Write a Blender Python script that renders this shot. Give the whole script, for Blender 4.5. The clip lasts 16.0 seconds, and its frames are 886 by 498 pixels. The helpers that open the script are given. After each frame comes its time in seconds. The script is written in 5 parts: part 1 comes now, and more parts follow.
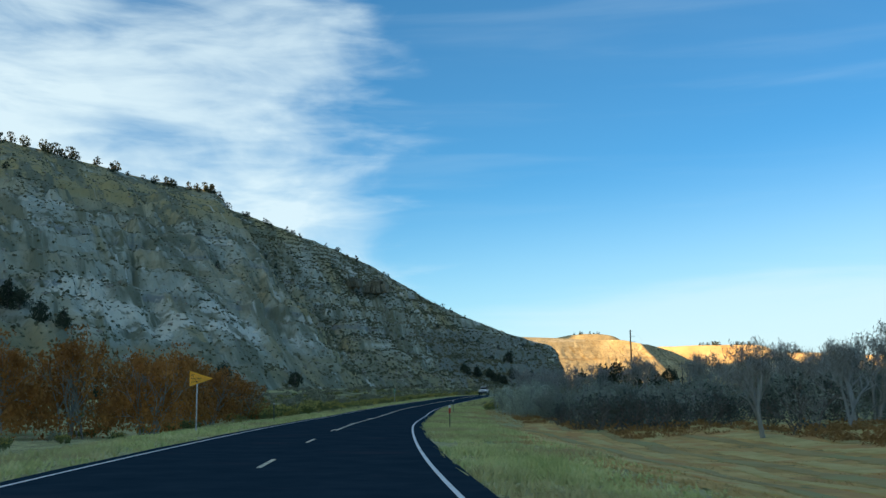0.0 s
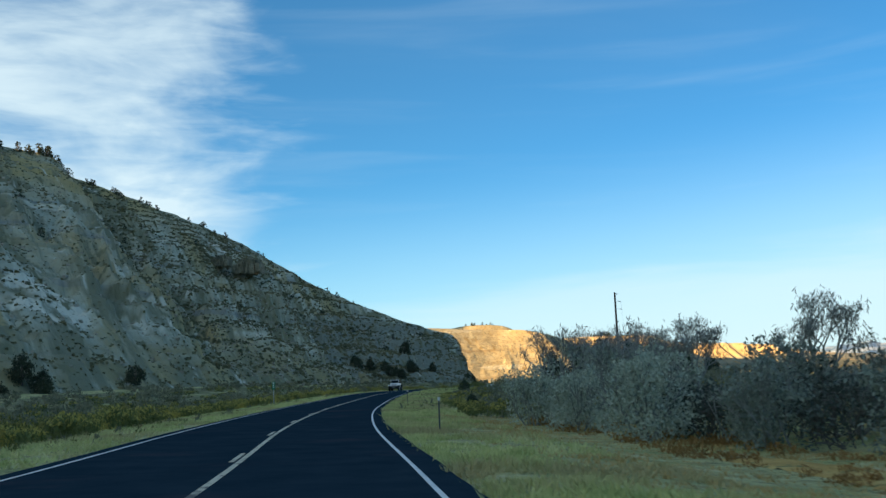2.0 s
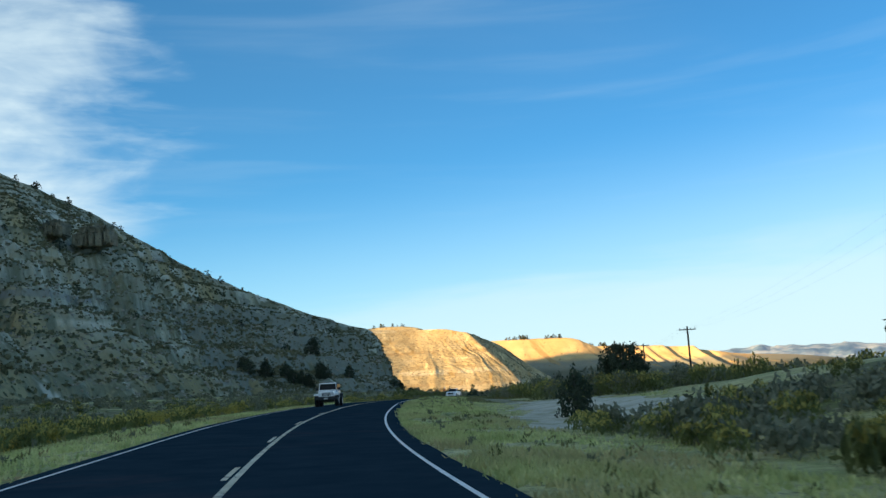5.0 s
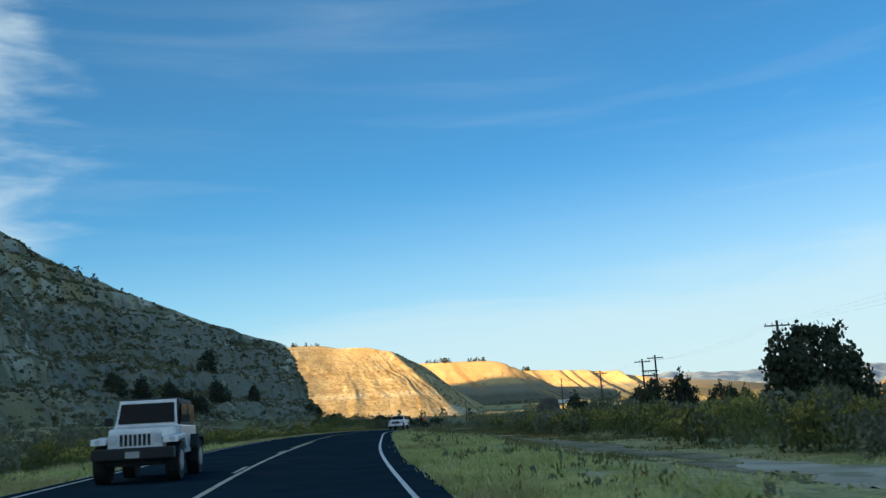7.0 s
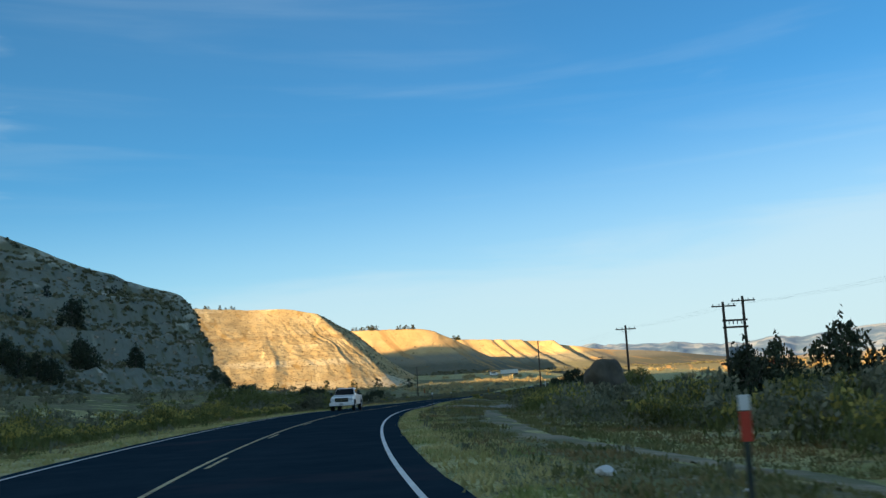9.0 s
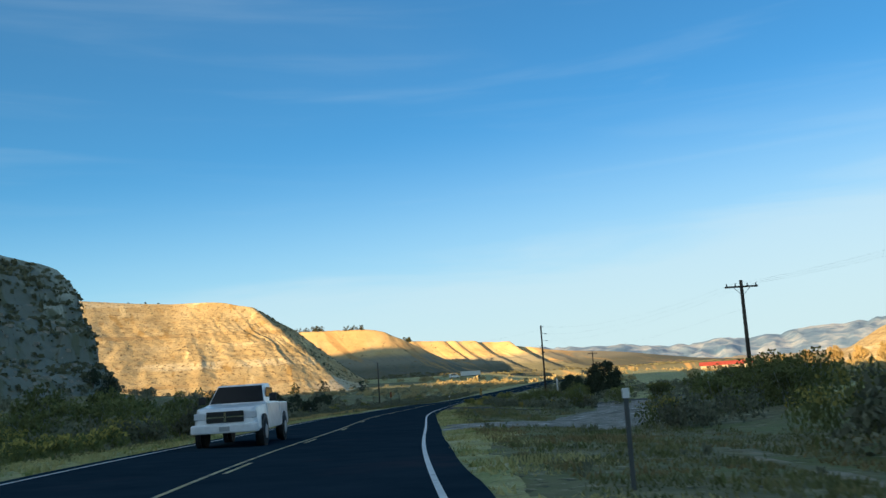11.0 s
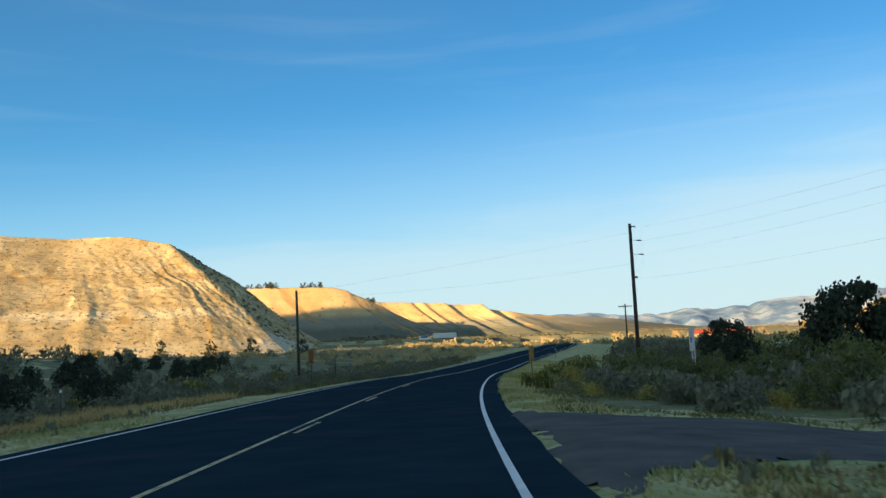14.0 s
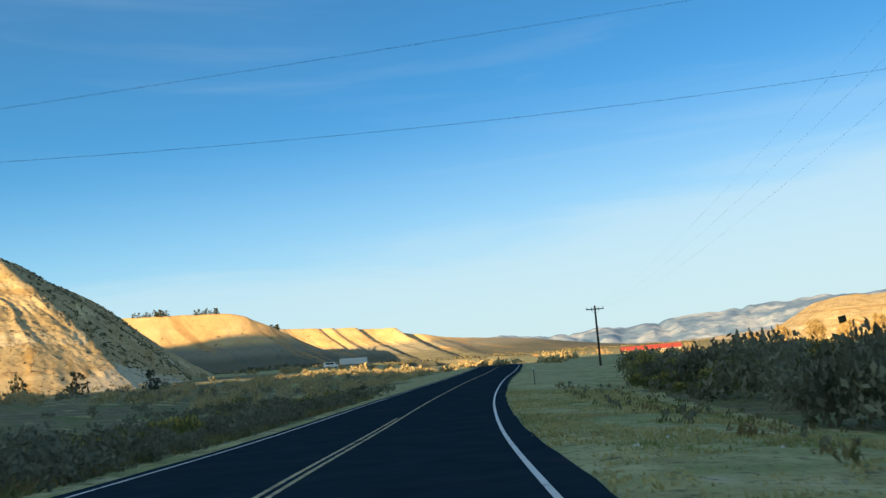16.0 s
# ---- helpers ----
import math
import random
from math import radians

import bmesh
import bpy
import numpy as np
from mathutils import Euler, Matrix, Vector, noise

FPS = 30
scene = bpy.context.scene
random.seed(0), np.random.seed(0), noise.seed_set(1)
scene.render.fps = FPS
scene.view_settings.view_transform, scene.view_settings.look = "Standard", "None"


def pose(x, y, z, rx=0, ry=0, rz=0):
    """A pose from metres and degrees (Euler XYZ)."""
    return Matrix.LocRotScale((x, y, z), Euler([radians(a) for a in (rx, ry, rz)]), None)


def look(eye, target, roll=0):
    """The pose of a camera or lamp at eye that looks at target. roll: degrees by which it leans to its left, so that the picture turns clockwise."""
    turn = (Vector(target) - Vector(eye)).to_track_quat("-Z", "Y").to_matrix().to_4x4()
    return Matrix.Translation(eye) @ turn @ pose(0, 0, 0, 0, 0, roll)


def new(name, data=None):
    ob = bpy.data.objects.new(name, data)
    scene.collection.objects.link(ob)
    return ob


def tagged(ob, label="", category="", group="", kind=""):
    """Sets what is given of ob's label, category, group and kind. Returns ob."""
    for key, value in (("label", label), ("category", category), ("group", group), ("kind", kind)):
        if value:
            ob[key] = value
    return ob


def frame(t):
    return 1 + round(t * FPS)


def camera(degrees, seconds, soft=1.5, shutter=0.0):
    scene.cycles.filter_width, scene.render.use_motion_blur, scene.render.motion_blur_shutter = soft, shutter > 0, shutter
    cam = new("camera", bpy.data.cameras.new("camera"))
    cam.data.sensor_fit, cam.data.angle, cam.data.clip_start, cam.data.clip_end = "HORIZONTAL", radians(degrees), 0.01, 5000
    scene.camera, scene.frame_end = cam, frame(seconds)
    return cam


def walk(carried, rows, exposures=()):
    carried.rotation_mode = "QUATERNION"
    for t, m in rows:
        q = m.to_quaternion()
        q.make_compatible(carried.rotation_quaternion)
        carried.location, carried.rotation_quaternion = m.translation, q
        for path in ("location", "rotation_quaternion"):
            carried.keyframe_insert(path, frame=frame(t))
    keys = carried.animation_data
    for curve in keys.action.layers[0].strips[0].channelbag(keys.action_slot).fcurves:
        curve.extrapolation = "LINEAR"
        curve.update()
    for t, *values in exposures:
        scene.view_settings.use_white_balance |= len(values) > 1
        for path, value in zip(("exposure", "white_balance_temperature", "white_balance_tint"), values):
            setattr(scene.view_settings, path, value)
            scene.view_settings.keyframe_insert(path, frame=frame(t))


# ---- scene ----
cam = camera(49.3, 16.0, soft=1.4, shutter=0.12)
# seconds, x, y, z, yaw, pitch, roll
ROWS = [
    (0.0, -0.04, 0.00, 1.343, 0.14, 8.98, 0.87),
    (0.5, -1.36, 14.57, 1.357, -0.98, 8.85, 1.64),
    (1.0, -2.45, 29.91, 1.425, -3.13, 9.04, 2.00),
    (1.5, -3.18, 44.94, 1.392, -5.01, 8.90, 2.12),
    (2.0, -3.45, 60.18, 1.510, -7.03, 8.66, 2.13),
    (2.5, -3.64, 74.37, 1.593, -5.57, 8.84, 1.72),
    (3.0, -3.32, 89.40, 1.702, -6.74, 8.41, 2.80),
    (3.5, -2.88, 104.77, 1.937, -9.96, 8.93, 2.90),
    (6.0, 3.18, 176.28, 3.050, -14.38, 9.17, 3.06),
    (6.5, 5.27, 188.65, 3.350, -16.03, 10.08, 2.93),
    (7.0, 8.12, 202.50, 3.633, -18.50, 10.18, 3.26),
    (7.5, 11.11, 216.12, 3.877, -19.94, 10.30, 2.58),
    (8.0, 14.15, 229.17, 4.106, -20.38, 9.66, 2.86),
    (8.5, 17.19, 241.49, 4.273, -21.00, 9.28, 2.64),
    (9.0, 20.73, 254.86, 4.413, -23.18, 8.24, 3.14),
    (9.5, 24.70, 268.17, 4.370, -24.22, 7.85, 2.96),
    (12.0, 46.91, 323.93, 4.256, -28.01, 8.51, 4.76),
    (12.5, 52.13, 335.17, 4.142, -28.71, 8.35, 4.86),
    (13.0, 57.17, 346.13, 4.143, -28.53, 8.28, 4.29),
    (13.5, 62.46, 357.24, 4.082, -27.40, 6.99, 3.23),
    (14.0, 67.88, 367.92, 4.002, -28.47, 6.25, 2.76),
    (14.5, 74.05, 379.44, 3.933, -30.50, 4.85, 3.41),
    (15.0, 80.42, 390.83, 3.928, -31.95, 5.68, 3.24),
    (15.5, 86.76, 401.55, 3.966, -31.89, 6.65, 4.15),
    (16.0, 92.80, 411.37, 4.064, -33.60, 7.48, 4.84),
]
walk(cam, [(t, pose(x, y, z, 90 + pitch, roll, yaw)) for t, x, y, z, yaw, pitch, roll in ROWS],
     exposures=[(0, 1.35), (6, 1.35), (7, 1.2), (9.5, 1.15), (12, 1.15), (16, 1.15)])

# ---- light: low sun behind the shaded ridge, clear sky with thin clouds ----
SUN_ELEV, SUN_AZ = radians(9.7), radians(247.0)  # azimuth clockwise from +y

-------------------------

#### Directions
Take the listing and print it again exactly, but without any pictures.

#### Right answer
Write a Blender Python script that renders this shot. Give the whole script, for Blender 4.5. The clip lasts 16.0 seconds, and its frames are 886 by 498 pixels. The helpers that open the script are given. After each frame comes its time in seconds. The script is written in 5 parts: part 1 comes now, and more parts follow.
0.0 s
2.0 s
5.0 s
7.0 s
9.0 s
11.0 s
14.0 s
16.0 s
# ---- helpers ----
import math
import random
from math import radians

import bmesh
import bpy
import numpy as np
from mathutils import Euler, Matrix, Vector, noise

FPS = 30
scene = bpy.context.scene
random.seed(0), np.random.seed(0), noise.seed_set(1)
scene.render.fps = FPS
scene.view_settings.view_transform, scene.view_settings.look = "Standard", "None"


def pose(x, y, z, rx=0, ry=0, rz=0):
    """A pose from metres and degrees (Euler XYZ)."""
    return Matrix.LocRotScale((x, y, z), Euler([radians(a) for a in (rx, ry, rz)]), None)


def look(eye, target, roll=0):
    """The pose of a camera or lamp at eye that looks at target. roll: degrees by which it leans to its left, so that the picture turns clockwise."""
    turn = (Vector(target) - Vector(eye)).to_track_quat("-Z", "Y").to_matrix().to_4x4()
    return Matrix.Translation(eye) @ turn @ pose(0, 0, 0, 0, 0, roll)


def new(name, data=None):
    ob = bpy.data.objects.new(name, data)
    scene.collection.objects.link(ob)
    return ob


def tagged(ob, label="", category="", group="", kind=""):
    """Sets what is given of ob's label, category, group and kind. Returns ob."""
    for key, value in (("label", label), ("category", category), ("group", group), ("kind", kind)):
        if value:
            ob[key] = value
    return ob


def frame(t):
    return 1 + round(t * FPS)


def camera(degrees, seconds, soft=1.5, shutter=0.0):
    scene.cycles.filter_width, scene.render.use_motion_blur, scene.render.motion_blur_shutter = soft, shutter > 0, shutter
    cam = new("camera", bpy.data.cameras.new("camera"))
    cam.data.sensor_fit, cam.data.angle, cam.data.clip_start, cam.data.clip_end = "HORIZONTAL", radians(degrees), 0.01, 5000
    scene.camera, scene.frame_end = cam, frame(seconds)
    return cam


def walk(carried, rows, exposures=()):
    carried.rotation_mode = "QUATERNION"
    for t, m in rows:
        q = m.to_quaternion()
        q.make_compatible(carried.rotation_quaternion)
        carried.location, carried.rotation_quaternion = m.translation, q
        for path in ("location", "rotation_quaternion"):
            carried.keyframe_insert(path, frame=frame(t))
    keys = carried.animation_data
    for curve in keys.action.layers[0].strips[0].channelbag(keys.action_slot).fcurves:
        curve.extrapolation = "LINEAR"
        curve.update()
    for t, *values in exposures:
        scene.view_settings.use_white_balance |= len(values) > 1
        for path, value in zip(("exposure", "white_balance_temperature", "white_balance_tint"), values):
            setattr(scene.view_settings, path, value)
            scene.view_settings.keyframe_insert(path, frame=frame(t))


# ---- scene ----
cam = camera(49.3, 16.0, soft=1.4, shutter=0.12)
# seconds, x, y, z, yaw, pitch, roll
ROWS = [
    (0.0, -0.04, 0.00, 1.343, 0.14, 8.98, 0.87),
    (0.5, -1.36, 14.57, 1.357, -0.98, 8.85, 1.64),
    (1.0, -2.45, 29.91, 1.425, -3.13, 9.04, 2.00),
    (1.5, -3.18, 44.94, 1.392, -5.01, 8.90, 2.12),
    (2.0, -3.45, 60.18, 1.510, -7.03, 8.66, 2.13),
    (2.5, -3.64, 74.37, 1.593, -5.57, 8.84, 1.72),
    (3.0, -3.32, 89.40, 1.702, -6.74, 8.41, 2.80),
    (3.5, -2.88, 104.77, 1.937, -9.96, 8.93, 2.90),
    (6.0, 3.18, 176.28, 3.050, -14.38, 9.17, 3.06),
    (6.5, 5.27, 188.65, 3.350, -16.03, 10.08, 2.93),
    (7.0, 8.12, 202.50, 3.633, -18.50, 10.18, 3.26),
    (7.5, 11.11, 216.12, 3.877, -19.94, 10.30, 2.58),
    (8.0, 14.15, 229.17, 4.106, -20.38, 9.66, 2.86),
    (8.5, 17.19, 241.49, 4.273, -21.00, 9.28, 2.64),
    (9.0, 20.73, 254.86, 4.413, -23.18, 8.24, 3.14),
    (9.5, 24.70, 268.17, 4.370, -24.22, 7.85, 2.96),
    (12.0, 46.91, 323.93, 4.256, -28.01, 8.51, 4.76),
    (12.5, 52.13, 335.17, 4.142, -28.71, 8.35, 4.86),
    (13.0, 57.17, 346.13, 4.143, -28.53, 8.28, 4.29),
    (13.5, 62.46, 357.24, 4.082, -27.40, 6.99, 3.23),
    (14.0, 67.88, 367.92, 4.002, -28.47, 6.25, 2.76),
    (14.5, 74.05, 379.44, 3.933, -30.50, 4.85, 3.41),
    (15.0, 80.42, 390.83, 3.928, -31.95, 5.68, 3.24),
    (15.5, 86.76, 401.55, 3.966, -31.89, 6.65, 4.15),
    (16.0, 92.80, 411.37, 4.064, -33.60, 7.48, 4.84),
]
walk(cam, [(t, pose(x, y, z, 90 + pitch, roll, yaw)) for t, x, y, z, yaw, pitch, roll in ROWS],
     exposures=[(0, 1.35), (6, 1.35), (7, 1.2), (9.5, 1.15), (12, 1.15), (16, 1.15)])

# ---- light: low sun behind the shaded ridge, clear sky with thin clouds ----
SUN_ELEV, SUN_AZ = radians(9.7), radians(247.0)  # azimuth clockwise from +y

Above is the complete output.